Review: The Quarry

A preacher (Bruno Bichir) gets a little too inquisitive of the stranger (Shea Whigham) he has just picked up and pays for it fatally. After burying the holy man’s body in the title quarry, Whigham decides to travel on to the small Texas town the preacher was heading to and poses as him. He preaches to the local townsfolk in a rather down-to-earth but no-nonsense manner that somehow they actually respond favourably to. This despite most of them being non-English speaking immigrants who likely don’t understand many of the words (and he doesn’t speak Spanish). When the dead body is uncovered, cluey but racist local lawman (Michael Shannon) suspects a local crim and his brother of the crime. Will this phony man of God get away with not just the ruse, but murder too?

 

Two terrific performances can’t do much to liven up this slow, dreadfully familiar 2020 crime-noir/western from director Scott Teems (who went on to script “Halloween Kills”) and his co-writer Andrew Brotzman (who comes from a background in short films). It’s one of those films where to be charitable you might call it a bit ‘small’, and I’m just not sure what the actors saw in the material. Do we really need yet another film about a violent man escaping his past and posing as a preacher? I feel like we’ve been there, done that quite a bit.

 

Perhaps for Whigham he just wanted a lead role, and he is indeed very good here.
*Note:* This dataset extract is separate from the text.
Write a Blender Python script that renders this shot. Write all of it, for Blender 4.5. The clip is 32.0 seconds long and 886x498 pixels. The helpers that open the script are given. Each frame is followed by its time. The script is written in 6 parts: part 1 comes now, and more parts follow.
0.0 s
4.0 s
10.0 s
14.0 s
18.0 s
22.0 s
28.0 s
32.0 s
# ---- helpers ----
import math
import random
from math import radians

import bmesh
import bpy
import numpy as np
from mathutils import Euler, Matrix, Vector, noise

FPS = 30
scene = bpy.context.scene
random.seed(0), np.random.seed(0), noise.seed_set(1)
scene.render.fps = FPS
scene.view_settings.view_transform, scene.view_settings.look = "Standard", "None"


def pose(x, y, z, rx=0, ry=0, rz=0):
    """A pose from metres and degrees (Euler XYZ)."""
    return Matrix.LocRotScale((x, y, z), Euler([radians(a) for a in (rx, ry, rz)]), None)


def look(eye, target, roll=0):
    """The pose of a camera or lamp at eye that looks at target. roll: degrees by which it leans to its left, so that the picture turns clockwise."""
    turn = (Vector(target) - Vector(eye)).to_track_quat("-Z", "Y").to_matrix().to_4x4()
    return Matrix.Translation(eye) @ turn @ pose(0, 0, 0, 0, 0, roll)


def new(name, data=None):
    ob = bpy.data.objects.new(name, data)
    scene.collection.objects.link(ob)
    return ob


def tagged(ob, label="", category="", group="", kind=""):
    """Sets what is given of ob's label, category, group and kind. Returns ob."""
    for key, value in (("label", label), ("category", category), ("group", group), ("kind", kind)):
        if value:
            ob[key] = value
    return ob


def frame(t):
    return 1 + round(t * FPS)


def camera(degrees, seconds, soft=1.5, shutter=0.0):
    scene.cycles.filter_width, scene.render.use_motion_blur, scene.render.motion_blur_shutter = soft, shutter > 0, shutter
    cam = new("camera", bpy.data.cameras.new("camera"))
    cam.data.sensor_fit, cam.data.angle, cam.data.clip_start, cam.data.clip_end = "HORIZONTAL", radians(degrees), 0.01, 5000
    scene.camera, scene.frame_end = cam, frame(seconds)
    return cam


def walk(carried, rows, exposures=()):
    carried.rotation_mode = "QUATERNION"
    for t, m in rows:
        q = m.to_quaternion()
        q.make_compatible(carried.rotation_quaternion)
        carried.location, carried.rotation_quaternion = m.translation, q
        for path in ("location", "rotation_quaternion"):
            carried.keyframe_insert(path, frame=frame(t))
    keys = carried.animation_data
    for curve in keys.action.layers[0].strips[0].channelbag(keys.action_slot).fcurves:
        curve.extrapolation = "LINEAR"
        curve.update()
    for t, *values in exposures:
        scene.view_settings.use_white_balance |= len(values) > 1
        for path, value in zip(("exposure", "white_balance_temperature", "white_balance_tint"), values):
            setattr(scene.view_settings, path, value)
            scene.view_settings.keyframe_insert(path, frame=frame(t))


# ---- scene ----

He broods and quietly simmers, as he nervously waits for his violent deeds to catch up with him. Some might find him a bit bland or passive in the part, I think he’s just subtle. On the other end of the spectrum is the more showy and loud Michael Shannon. Shannon is immediately excellent as the nosey lawman who seems to know everything about everyone except Whigham…for now at least. You get the sense that this is a guy who doesn’t like the unknown in his town. Shannon’s a perfect actor for this part, keeping you just as much on edge as he does Whigham’s character. The rest of the film however, never really draws you in, which lessens the tension between the central characters a bit. The other characters and just don’t pop, they’re well-acted but all of them pretty forgettable. As is the predictable and clichéd story, repurposed to Texas from post-Apartheid South Africa in the original novel by Damon Galgut. To be honest, I actually ended up being pretty pissed off with it for not really going anywhere new or compelling. It’s just sorta there.

 

I needed more than a couple of good actors delivering good performances to keep me interested here. Unfortunately this dour film isn’t worthy of its stars, nor one’s precious time. What did Whigham and Shannon see in this?